* [Goal] Retype everything from the line that contains "scene.frame_set(frame(t))" down to the line that contains "return (m.translation, way, ob.name, place, normal)", inclusive, without altering or adding anything.

* [Provided data]
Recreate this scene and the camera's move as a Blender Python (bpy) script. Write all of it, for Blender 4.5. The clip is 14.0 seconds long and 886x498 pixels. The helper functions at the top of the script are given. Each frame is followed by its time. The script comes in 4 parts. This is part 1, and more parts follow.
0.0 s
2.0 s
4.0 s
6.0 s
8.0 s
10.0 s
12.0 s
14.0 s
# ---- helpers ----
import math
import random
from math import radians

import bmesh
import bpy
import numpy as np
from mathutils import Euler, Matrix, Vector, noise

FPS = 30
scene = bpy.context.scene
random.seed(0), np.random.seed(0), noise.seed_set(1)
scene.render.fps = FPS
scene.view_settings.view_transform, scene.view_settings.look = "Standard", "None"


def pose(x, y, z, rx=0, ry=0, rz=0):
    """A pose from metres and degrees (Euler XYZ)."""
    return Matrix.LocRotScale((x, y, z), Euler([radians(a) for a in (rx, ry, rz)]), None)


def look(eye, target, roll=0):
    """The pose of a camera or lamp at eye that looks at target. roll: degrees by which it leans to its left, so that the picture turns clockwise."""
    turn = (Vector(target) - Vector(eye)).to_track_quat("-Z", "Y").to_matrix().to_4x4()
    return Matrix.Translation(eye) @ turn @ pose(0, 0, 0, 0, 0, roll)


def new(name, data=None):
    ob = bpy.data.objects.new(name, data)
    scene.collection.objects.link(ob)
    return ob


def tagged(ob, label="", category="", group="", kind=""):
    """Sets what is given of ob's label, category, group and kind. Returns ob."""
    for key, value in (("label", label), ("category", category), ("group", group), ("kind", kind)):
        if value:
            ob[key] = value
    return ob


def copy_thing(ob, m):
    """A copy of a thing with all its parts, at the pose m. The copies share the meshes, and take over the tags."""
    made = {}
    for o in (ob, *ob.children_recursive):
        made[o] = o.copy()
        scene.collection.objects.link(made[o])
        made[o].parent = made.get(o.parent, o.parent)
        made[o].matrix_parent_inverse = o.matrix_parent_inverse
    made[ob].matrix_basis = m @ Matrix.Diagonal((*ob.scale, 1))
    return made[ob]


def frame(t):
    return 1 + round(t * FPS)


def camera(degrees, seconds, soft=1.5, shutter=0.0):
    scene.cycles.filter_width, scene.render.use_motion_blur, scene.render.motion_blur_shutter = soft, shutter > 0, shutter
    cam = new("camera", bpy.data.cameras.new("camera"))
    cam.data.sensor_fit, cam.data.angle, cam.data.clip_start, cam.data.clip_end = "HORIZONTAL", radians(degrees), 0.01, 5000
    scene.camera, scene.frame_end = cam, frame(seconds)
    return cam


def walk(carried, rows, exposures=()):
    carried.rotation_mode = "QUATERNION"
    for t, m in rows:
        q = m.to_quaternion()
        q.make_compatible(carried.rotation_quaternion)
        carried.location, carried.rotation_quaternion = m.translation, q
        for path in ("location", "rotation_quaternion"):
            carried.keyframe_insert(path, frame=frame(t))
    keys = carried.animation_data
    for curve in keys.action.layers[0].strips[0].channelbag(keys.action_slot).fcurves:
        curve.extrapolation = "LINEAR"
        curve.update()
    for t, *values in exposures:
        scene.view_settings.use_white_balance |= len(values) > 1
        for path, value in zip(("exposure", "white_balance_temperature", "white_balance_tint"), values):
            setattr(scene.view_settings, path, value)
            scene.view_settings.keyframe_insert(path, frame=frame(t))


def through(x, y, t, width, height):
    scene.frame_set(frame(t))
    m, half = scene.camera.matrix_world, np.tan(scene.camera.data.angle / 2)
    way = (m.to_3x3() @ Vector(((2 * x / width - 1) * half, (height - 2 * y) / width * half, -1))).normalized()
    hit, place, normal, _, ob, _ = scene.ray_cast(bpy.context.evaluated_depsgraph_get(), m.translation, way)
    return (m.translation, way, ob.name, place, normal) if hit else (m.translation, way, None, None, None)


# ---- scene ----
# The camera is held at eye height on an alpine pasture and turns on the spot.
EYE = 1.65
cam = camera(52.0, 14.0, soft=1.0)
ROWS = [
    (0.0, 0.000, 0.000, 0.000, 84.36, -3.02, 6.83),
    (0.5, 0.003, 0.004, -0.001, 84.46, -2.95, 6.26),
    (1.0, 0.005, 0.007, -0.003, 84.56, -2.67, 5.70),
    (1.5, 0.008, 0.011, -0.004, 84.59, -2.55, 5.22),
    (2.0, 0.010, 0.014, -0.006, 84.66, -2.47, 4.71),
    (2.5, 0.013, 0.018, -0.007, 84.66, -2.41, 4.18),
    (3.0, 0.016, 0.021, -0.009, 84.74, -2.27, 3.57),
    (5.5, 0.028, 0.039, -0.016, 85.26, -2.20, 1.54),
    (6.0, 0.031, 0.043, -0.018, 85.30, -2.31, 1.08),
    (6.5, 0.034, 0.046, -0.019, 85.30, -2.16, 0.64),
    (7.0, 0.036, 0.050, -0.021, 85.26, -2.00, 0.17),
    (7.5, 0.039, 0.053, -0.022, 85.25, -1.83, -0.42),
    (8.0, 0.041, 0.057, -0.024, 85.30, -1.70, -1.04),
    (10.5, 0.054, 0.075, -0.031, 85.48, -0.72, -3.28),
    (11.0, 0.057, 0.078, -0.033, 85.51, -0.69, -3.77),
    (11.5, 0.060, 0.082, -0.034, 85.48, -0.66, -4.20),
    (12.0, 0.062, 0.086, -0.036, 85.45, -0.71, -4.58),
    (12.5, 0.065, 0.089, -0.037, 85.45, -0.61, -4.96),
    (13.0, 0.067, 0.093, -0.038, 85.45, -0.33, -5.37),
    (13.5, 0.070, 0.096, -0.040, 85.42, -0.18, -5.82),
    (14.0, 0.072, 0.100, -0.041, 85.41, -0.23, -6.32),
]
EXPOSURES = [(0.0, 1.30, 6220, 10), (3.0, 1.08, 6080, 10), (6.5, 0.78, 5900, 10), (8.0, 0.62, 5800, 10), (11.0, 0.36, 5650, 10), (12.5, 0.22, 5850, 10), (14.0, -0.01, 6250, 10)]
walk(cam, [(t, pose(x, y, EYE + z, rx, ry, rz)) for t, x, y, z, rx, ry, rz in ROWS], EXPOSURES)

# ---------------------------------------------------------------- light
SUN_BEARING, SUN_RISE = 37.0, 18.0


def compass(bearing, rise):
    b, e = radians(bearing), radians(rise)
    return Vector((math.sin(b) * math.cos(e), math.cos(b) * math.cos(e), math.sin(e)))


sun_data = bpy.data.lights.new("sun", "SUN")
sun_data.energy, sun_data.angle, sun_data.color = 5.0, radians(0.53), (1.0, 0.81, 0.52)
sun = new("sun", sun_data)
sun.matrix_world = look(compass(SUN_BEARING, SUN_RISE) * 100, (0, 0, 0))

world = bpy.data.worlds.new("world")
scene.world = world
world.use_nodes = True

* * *

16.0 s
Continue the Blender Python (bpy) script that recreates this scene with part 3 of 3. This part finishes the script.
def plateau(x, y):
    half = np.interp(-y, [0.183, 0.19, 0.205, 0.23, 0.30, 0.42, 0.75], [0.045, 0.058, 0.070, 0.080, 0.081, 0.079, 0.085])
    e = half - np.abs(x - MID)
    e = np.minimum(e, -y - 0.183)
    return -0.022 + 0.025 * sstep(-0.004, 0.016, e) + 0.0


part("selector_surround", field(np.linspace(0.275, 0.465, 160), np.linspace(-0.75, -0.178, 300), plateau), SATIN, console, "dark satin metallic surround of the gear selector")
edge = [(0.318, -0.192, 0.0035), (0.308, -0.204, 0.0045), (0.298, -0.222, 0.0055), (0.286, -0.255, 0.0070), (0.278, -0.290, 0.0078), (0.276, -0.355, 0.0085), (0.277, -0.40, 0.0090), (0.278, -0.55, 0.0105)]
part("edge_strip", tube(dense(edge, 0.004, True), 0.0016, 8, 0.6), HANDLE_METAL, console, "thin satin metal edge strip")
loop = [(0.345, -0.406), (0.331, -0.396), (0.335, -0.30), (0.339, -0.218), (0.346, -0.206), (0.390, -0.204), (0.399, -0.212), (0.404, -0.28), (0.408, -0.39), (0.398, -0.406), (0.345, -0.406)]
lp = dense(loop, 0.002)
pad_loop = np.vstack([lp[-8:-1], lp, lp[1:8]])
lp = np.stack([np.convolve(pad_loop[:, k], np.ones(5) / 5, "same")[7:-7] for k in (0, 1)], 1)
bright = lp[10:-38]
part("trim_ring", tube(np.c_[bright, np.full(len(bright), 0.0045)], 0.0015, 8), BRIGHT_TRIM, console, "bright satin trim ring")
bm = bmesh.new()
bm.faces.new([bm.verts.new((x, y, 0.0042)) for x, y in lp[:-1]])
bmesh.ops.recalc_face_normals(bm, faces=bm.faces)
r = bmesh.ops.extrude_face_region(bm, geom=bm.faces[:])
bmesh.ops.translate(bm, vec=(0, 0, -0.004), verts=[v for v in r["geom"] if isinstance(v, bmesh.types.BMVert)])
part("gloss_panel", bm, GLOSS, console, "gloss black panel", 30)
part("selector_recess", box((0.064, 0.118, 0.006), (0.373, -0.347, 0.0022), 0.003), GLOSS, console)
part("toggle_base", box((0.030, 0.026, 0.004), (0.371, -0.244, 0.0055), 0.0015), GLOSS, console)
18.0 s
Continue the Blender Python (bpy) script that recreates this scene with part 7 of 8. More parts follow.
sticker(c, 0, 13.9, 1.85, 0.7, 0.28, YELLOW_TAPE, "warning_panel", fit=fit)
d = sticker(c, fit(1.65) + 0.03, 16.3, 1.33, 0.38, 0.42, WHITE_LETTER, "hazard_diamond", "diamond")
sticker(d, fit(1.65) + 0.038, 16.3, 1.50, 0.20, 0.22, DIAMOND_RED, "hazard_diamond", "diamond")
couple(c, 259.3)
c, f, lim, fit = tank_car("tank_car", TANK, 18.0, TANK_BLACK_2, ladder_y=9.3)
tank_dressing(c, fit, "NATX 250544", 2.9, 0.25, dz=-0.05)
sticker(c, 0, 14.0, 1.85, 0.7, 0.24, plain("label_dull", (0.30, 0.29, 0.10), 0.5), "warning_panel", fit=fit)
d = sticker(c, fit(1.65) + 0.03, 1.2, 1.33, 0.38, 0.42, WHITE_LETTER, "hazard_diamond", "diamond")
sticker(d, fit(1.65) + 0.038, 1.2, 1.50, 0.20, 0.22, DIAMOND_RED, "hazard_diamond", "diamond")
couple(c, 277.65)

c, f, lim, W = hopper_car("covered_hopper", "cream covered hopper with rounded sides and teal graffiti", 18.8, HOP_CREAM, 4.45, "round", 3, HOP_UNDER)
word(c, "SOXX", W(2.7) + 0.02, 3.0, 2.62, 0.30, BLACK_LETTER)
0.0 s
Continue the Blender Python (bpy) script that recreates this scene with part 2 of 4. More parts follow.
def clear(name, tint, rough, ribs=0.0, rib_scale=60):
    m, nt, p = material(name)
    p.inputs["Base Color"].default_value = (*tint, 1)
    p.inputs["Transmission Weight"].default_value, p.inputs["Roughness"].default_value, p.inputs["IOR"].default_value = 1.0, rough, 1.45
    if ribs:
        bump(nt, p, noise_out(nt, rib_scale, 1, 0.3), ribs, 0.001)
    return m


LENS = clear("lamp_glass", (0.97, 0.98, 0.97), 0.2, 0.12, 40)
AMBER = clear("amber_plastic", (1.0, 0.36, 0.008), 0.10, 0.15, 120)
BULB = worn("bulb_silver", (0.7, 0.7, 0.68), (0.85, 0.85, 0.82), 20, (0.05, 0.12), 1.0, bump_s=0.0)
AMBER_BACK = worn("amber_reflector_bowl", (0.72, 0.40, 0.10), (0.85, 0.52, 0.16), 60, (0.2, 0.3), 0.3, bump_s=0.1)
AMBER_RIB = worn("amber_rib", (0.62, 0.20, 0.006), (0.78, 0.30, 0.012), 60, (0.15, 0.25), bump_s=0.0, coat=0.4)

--

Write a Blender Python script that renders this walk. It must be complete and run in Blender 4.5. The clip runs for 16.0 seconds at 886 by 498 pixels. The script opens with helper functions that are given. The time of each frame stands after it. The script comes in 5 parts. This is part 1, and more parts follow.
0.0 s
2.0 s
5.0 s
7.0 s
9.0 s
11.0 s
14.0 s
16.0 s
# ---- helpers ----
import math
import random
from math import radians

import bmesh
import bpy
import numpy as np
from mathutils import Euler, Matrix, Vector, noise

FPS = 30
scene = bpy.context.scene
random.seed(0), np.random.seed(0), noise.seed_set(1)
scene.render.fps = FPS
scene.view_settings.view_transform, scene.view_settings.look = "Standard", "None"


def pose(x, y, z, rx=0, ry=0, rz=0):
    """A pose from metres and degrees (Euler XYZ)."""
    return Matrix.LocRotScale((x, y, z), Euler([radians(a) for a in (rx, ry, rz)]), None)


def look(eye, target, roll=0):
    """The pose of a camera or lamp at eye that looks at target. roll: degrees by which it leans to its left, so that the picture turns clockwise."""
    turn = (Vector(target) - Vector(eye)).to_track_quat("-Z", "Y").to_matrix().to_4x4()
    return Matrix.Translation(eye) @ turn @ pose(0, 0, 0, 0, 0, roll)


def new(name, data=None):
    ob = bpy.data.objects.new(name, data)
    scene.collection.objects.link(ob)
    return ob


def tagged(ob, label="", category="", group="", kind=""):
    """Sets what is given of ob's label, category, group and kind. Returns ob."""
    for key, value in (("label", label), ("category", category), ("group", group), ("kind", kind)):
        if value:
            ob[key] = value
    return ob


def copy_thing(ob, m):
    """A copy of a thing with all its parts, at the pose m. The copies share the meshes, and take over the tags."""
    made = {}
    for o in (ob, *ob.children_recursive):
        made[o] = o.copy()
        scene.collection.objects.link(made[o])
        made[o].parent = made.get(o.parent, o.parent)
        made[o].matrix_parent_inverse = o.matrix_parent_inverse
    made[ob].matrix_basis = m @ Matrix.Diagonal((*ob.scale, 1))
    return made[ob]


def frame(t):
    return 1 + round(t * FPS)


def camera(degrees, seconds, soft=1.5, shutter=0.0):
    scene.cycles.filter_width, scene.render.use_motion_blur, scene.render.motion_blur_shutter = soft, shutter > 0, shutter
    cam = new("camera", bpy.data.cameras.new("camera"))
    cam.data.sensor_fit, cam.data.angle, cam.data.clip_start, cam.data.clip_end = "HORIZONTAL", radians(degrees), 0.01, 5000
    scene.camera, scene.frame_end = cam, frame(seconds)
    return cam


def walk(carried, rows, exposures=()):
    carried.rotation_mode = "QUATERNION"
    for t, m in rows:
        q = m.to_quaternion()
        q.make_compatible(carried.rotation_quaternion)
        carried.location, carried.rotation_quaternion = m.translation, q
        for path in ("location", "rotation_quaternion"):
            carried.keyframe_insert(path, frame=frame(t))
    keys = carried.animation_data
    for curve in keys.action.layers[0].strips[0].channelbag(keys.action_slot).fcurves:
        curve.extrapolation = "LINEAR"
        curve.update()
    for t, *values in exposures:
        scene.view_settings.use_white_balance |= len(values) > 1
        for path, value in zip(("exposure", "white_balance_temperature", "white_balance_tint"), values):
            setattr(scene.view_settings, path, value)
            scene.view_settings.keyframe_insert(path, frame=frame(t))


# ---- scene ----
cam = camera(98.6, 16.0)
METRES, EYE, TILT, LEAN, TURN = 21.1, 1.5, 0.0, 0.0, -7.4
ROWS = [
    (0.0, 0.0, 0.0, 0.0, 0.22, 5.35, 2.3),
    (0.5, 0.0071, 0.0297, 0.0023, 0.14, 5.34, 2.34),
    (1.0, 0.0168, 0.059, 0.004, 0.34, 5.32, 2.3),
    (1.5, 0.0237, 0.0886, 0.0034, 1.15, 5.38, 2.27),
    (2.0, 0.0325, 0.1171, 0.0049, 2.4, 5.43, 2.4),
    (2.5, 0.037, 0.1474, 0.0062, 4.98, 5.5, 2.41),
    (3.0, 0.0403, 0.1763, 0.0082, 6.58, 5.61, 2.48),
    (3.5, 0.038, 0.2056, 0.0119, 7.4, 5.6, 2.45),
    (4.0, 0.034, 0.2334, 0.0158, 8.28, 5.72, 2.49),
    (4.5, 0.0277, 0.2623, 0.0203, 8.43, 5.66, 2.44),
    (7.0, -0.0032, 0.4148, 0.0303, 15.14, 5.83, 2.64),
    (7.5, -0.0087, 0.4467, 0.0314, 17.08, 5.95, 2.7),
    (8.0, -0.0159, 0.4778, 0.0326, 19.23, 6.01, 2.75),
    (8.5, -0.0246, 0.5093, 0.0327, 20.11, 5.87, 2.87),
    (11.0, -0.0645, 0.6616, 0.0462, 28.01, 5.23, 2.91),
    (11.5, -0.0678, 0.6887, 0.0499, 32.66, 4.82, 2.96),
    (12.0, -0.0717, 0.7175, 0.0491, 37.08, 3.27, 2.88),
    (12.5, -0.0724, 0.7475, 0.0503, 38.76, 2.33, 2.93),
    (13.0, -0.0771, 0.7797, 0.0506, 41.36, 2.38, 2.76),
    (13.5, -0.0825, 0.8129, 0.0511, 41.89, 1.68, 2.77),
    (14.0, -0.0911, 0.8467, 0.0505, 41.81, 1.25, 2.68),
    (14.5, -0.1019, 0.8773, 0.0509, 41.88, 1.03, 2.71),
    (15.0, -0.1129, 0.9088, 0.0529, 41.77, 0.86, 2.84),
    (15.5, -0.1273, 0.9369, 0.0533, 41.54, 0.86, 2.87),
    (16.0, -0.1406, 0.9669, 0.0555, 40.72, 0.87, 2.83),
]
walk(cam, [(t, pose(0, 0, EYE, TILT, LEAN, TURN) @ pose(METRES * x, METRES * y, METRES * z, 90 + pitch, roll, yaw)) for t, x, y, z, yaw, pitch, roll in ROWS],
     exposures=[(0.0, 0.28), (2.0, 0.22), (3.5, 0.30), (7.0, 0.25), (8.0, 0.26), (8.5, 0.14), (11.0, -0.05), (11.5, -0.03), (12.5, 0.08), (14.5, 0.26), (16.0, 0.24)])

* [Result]
    scene.frame_set(frame(t))
    m, half = scene.camera.matrix_world, np.tan(scene.camera.data.angle / 2)
    way = (m.to_3x3() @ Vector(((2 * x / width - 1) * half, (height - 2 * y) / width * half, -1))).normalized()
    hit, place, normal, _, ob, _ = scene.ray_cast(bpy.context.evaluated_depsgraph_get(), m.translation, way)
    return (m.translation, way, ob.name, place, normal) if hit else (m.translation, way, None, None, None)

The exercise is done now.